Created on: May 22, 2008   Last Updated: March 19, 2010

A remarkable and engaging children's book can often be difficult to find. Parents looking for a book with a great story and a strong moral would do well to get their child a copy of "The Giving Tree" by Shel Silverstein. This short book has had a profound impact on many children since it was published in 1964. It deals with the relationship between a boy and his favorite tree as they grow through the years.

The boy loves the tree and the tree loves the boy. He spends his youthful days climbing her trunk, swinging from her branches and sitting in her shade, eating the apples she happily provides for him. The illustrations clearly show a heart engraved in her trunk in which the words Me + T can be read. The tree was happy. But eventually as the boy grows older he comes to visit her less and less often.

Then one day after the boy has grown up he comes to the tree and tells her that he can no longer play the way they used to because he was too big and wanted money. Without any money to offer the boy, the tree happily gives him all of her apples to sell which the boy gladly takes and does not return for quite a while.

Years later when the boy returns he is a grown man and explains that he wants a house to start a family. Concerned only with the boy's happiness the tree freely gives of her branches for him to build it. The boy leaves the tree with only a trunk. At this point in the story a reader cannot help but feel a strong sense of sympathy for the tree and wonder how a child will ever be able to swing in her branches again.

Eventually the boy uses every part of the tree, leaving only a stump. When the boy finally returns years later he is an old man and needs only a place to sit and the tree, with nothing else left to offer gives of herself one final time as a resting place for the elderly man who was once the boy that swung in her branches.

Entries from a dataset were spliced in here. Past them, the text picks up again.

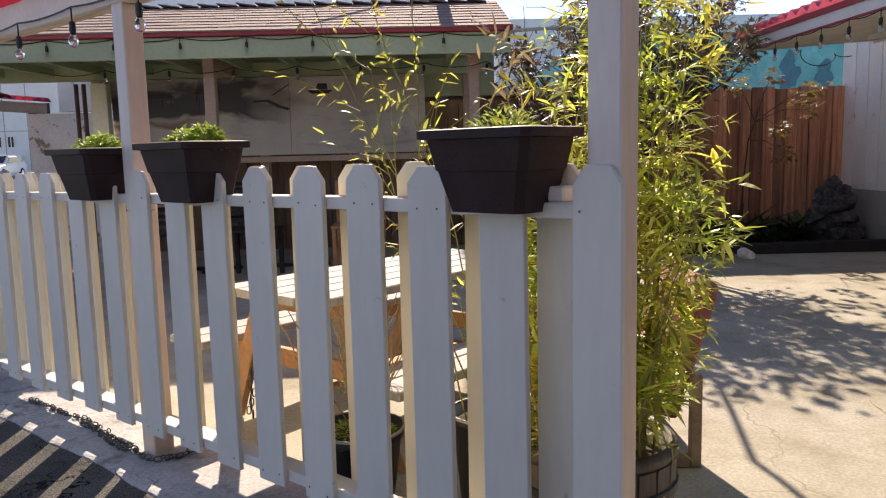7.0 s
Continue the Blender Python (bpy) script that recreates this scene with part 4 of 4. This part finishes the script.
def tree():
    rnd = random.Random(31)
    T = thing("tree", "purple-leaved small tree with star-shaped leaves by the fence", "tree", (0, 0, 0))
    wood, crown, spare, thin = bmesh.new(), bmesh.new(), bmesh.new(), random.Random(4)
    base = Vector((2.08, 9.2, 0.1))

    def grow(p, d, length, r, depth):
        pts = [p]
        for k in range(6):
            d = (d + Vector((rnd.uniform(-.22, .22), rnd.uniform(-.22, .22), rnd.uniform(-.06, .16)))).normalized()
            pts.append(pts[-1] + d * length / 6)
        tube(wood, pts, r, 6, r * 0.6)
        if depth >= 2:
            for q in pts[1:]:
                for _ in range(rnd.choice((1, 1, 2))):
                    e = Vector((rnd.uniform(-1, 1), rnd.uniform(-1, 1), rnd.uniform(-0.9, 0.6)))
                    star_leaf(crown if thin.random() < 0.60 else spare, rnd, q + e * 0.10, (e + d * 0.5).normalized(), rnd.uniform(0.05, 0.09))
        if depth < 4:
            for _ in range(3 if depth else 5):
                e = (d + Vector((rnd.uniform(-1, 1), rnd.uniform(-0.8, 0.8), rnd.uniform(-.25, .7)))).normalized()
                grow(pts[rnd.choice((3, 4, 5, 6))], e, length * rnd.uniform(0.55, 0.78), r * 0.55, depth + 1)

    for dx, dy in ((-0.85, -0.25), (-0.4, -0.4), (-0.1, -0.5), (-0.02, -0.3)):
        grow(base + Vector((dx * 0.1, 0, 0)), Vector((dx, dy, 1.1)).normalized(), 1.32, 0.045, 0)
    part("trunk", wood, M_BARK, T)
    spare.free()
    part("crown", crown, M_TREELEAF, T)


tree()

# thin shrub with reddish sunlit leaves in front of the red fence
rnd = random.Random(77)
sh = thing("shrub", "thin branching shrub with bronze star-shaped leaves", "shrub", (0, 0, 0))
wood, crown = bmesh.new(), bmesh.new()
stem = [Vector((3.50, 9.30, 0.1)), Vector((3.54, 9.28, 0.85)), Vector((3.57, 9.25, 1.30)), Vector((3.62, 9.2, 1.5)), Vector((3.66, 9.2, 1.75))]
tube(wood, stem, 0.011, 6, 0.005)
for tip in ((4.1, 9.1, 1.75), (4.2, 9.15, 1.62), (3.9, 9.1, 1.15), (3.35, 9.1, 1.9), (3.8, 9.2, 2.0), (3.85, 9.1, 1.42), (4.25, 9.1, 1.85)):
    tip = Vector(tip)
    a = stem[3] if tip.z > 1.3 else stem[2]
    mid = (a + tip) / 2 + Vector((0, 0, 0.06))
    tube(wood, [a, mid, tip], 0.006, 5, 0.002)
    for _ in range(46):
        e = Vector((rnd.uniform(-1, 1), rnd.uniform(-1, 1), rnd.uniform(-0.9, 0.7)))
        star_leaf(crown, rnd, tip + e * 0.10, e.normalized(), rnd.uniform(0.035, 0.072))
part("stem", wood, M_BARK, sh)
part("leaves", crown, M_BRONZE, sh)


def bed_plant(x, y, k, size, length, width, up=0.8, label="dark green leafy plant in the bed"):
    rnd = random.Random(int(x * 100 + k))
    p = thing("bed_plant", label, "plant", (x, y, 0.12))
    bm = bmesh.new()
    for _ in range(k):
        a = rnd.uniform(0, 6.283)
        d = Vector((math.cos(a), math.sin(a), up * rnd.uniform(0.3, 1.6)))
        leaf(bm, Vector((rnd.uniform(-size, size), rnd.uniform(-size, size), rnd.uniform(0, 0.1))), d, Vector((0, 0, 1)), length * rnd.uniform(0.6, 1.2), width * rnd.uniform(0.7, 1.2))
    part("leaves", bm, M_SHRUB, p)


for x, y, k, s, ln, w in ((3.35, 9.1, 60, 0.18, 0.3, 0.04), (3.8, 9.05, 50, 0.16, 0.26, 0.035), (2.9, 9.1, 90, 0.25, 0.2, 0.03), (4.15, 9.2, 12, 0.08, 0.55, 0.17), (2.3, 9.0, 90, 0.3, 0.22, 0.035), (3.45, 9.3, 10, 0.05, 0.75, 0.14), (3.0, 9.25, 120, 0.3, 0.32, 0.06), (3.6, 9.45, 120, 0.32, 0.36, 0.07), (4.1, 9.5, 90, 0.22, 0.34, 0.07), (2.55, 9.3, 130, 0.3, 0.34, 0.06), (3.95, 9.15, 9, 0.06, 0.5, 0.16)):
    bed_plant(x, y, k, s, ln, w)


# heap of broken concrete and rocks
def rock(bm, rnd, c, r):
    v = bmesh.ops.create_icosphere(bm, subdivisions=2, radius=1.0)["verts"]
    sc = Vector((r * rnd.uniform(0.8, 1.3), r * rnd.uniform(0.8, 1.2), r * rnd.uniform(0.6, 1.0)))
    o = Vector((rnd.uniform(0, 50), rnd.uniform(0, 50), 0))
    for q in v:
        k = 1 + 0.6 * noise.noise(q.co * 1.3 + o) + 0.4 * noise.noise(q.co * 3 + o)
        q.co = Vector(c) + Vector((q.co.x * sc.x, q.co.y * sc.y, q.co.z * sc.z)) * k


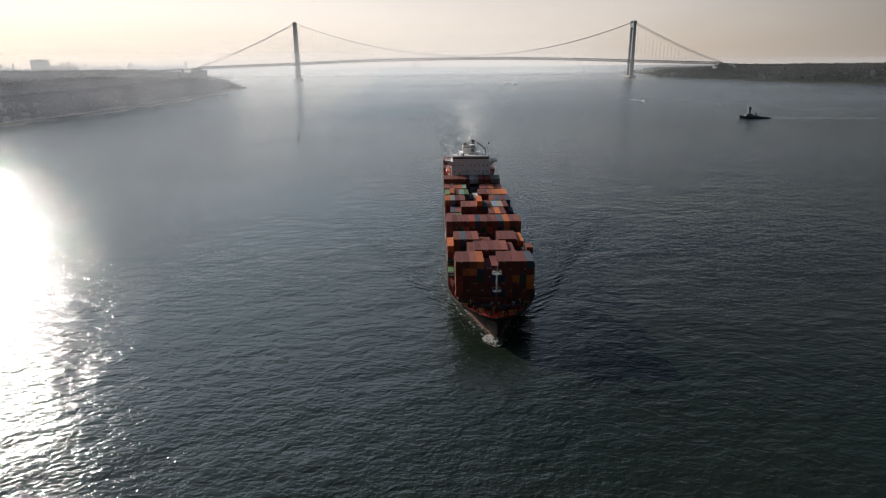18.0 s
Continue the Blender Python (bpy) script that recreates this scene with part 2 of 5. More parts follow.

"The Giving Tree" is a story that reaches out beyond childhood and finds deeper meaning as the readers become adults. The story has been used by educators to teach messages of self-sacrifice, and unconditional love. Many people have found a not so subtle environmental message contained between the covers of this wonderful book. By the end the reader is left with a sense of remorse for the destruction of the tree, but joy in knowing that in the end it is as it was in the beginning. The boy, now elderly sits with his old friend in the twilight years of his life and the tree is happy.